— begin —

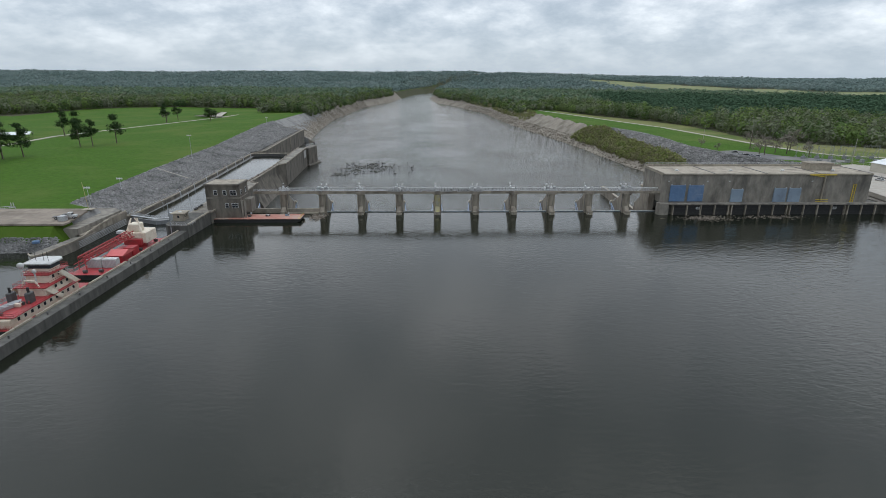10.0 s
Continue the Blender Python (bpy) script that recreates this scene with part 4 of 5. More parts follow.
def deck_barge(x0, y0, x1, y1, z1, mat, label):
    b = thing("deck_barge", label, "barge", at=((x0 + x1) / 2, (y0 + y1) / 2, 0), group="deck barges")
    w, l = (x1 - x0) / 2, (y1 - y0) / 2
    bm = B()
    if w > l:
        side_pts = [(-w, z1 - 0.9), (-w + 3, -0.7), (w - 3, -0.7), (w, z1 - 0.9), (w, z1 - 0.05), (-w, z1 - 0.05)]
        a = [bm.verts.new((x, -l, z)) for x, z in side_pts]
        c = [bm.verts.new((x, l, z)) for x, z in side_pts]
        bm.faces.new(a)
        bm.faces.new(c[::-1])
        for i in range(6):
            j = (i + 1) % 6
            bm.faces.new((a[j], a[i], c[i], c[j]))
        bmesh.ops.recalc_face_normals(bm, faces=bm.faces[:])
    else:
        side(bm, [(-l, z1 - 0.9), (-l + 3, -0.7), (l - 3, -0.7), (l, z1 - 0.9), (l, z1 - 0.05), (-l, z1 - 0.05)], -w, w)
    part("hull", bm, BLACK, b, "black painted steel hull")
    bm = B()
    box(bm, -w, -l, z1 - 0.05, w, l, z1 + 0.03)
    part("deck", bm, mat, b)
    bm = B()
    for s in (-1, 1):
        box(bm, s * w - 0.1, -l, z1 + 0.03, s * w + 0.1, l, z1 + 0.16)
        box(bm, -w, s * l - 0.1, z1 + 0.03, w, s * l + 0.1, z1 + 0.16)
    part("edge_rail", bm, mat, b)
    for sx in (-1, 1):
        for sy in (-0.9, -0.3, 0.3, 0.9):
            for d in (-0.3, 0.3):
                bm = rod(B(), (sx * (w - 0.6), sy * l + d, z1), (sx * (w - 0.6), sy * l + d, z1 + 0.6), 0.14, 8)
                part("bitt", bm, YELLOW if mat is RUSTY and w > l else DARK, b)
    return b


wb = deck_barge(-119.0, -20.6, -79.8, -9.2, 1.55, RUSTY, "rusty red work barge moored before the closed bays")
db1 = deck_barge(-132.6, -227.5, -125.0, -173.5, 1.6, RUSTY, "flat rusty red deck barge along the guide wall")
db2 = deck_barge(-140.8, -227.5, -133.2, -174.5, 1.6, TANDECK, "flat dusty tan deck barge moored outboard")
rng = random.Random(3)


def clutter(x, y, z, n, mats, label, name="machinery"):
    t = thing(name, label, "machinery", at=(x, y, z))
    for i in range(n):
        bm = B()
        dx, dy = rng.uniform(-1.2, 1.2), rng.uniform(-1.0, 1.0)
        if i % 2:
            rod(bm, (dx, dy, 0.3), (dx + rng.uniform(-0.9, 0.9), dy + rng.uniform(-0.9, 0.9), rng.uniform(0.4, 1.2)), rng.uniform(0.12, 0.3), 8)
        else:
            s = rng.uniform(0.3, 0.7)
            box(bm, dx - s, dy - s * 0.7, 0, dx + s, dy + s * 0.7, s * 1.4, 0.05)
        part("piece", bm, mats[i % len(mats)], t)
    return t


clutter(-95.5, -14, 1.58, 6, (DARK, GALV, DARK), "dark pump set and hoses standing on the work barge", "pump_set")
clutter(-87, -13.0, 1.58, 6, (DARK, BLUE_GREY, GALV), "small compressor with hoses on the work barge", "compressor")
clutter(-104, -14.5, 1.58, 4, (DARK, RUSTY), "coil of rusty cable on the work barge", "cable_coil")
# chain-like coaming and winches between the deck barges
for y in range(-224, -178, 4):
    bm = B()
    box(bm, -0.18, 0, 0, 0.18, 3.3, 0.7 + 0.3 * (y % 3), 0.05)
    tagged(solid("spill_rail", bm, DARK, "dark steel spill rail section between two barges", "spill rail", at=(-132.9, y, 1.62)), group="spill rails")
clutter(-136.5, -224.0, 1.63, 7, (DARK, CREAM, DARK), "pale winch machinery at the barge corner", "deck_winch")
clutter(-129, -176.5, 1.63, 6, (DARK, RUSTY, DARK), "dark deck winches at the barge end", "deck_winch")
for i, (dx, dy) in enumerate(((-130.5, -214), (-128.6, -206), (-131.0, -198))):
    bm = B()
    rod(bm, (0, 0, 0.16), (2.8, 4.5, 0.16), 0.16, 8)
    tagged(solid("pipe_length", bm, WHITE, "pale pipe length lying on the barge deck", "pipe", at=(dx, dy, 1.62)), group="loose pipes")

# towboat
tb = thing("towboat", "cream and red river towboat with a high pilot house", "towboat", at=(-130.8, -139, 0))
bm = B()
prism(bm, [(-5.3, -22), (5.3, -22), (5.3, 15), (4.2, 20), (-4.2, 20), (-5.3, 15)], -0.8, 1.6)
part("hull", bm, BLACK, tb)
bm = B()
prism(bm, [(-5.3, -22), (5.3, -22), (5.3, 15), (4.2, 20), (-4.2, 20), (-5.3, 15)], 1.6, 1.75)
part("main_deck", bm, RED, tb)
for z0, z1, y0, y1, w in ((1.75, 4.3, -19, 14, 4.3), (4.5, 7.0, -2, 12, 3.8), (7.2, 9.6, 2, 11, 3.2)):
    bm = B()
    box(bm, -w, y0, z0, w, y1, z1, 0.08)
    hs = part("deckhouse", bm, CREAM, tb)
    bm = B()
    box(bm, -w - 0.6, y0 - 0.8, z1, w + 0.6, y1 + 0.8, z1 + 0.2)
    part("deck_edge", bm, RED, hs)
    for y in np.arange(y0 + 1.5, y1 - 1, 3.1):
        for s in (-1, 1):
            bm = B()
            box(bm, s * w - 0.04, y, z0 + 1.1, s * w + 0.04, y + 1.1, z0 + 2.0)
            part("window", bm, GLASS, hs)
    if y0 > -15:
        bm = B()
        rails(bm, [(-w - 0.5, y0 - 0.7, z1 + 0.2), (w + 0.5, y0 - 0.7, z1 + 0.2), (w + 0.5, y1 + 0.7, z1 + 0.2), (-w - 0.5, y1 + 0.7, z1 + 0.2), (-w - 0.5, y0 - 0.7, z1 + 0.2)], 1.0, 0.05, 2.0)
        part("railing", bm, RED, hs)
bm = B()
box(bm, -4.4, -20.9, 1.75, 4.4, -19.02, 4.1, 0.1)
part("stern_bulkhead", bm, CREAM, tb, "broad cream stern bulkhead")
bm = B()
rails(bm, [(-5.0, -21.6, 1.75), (5.0, -21.6, 1.75)], 1.0, 0.06, 1.5)
rails(bm, [(-5, -19.8, 4.5), (5, -19.8, 4.5), (5, -3, 4.5)], 1.0, 0.06, 2)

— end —

→ Work to be completed: Report the number of lines that include the string "with"; return nothing but the count.

→ Result of the task: 3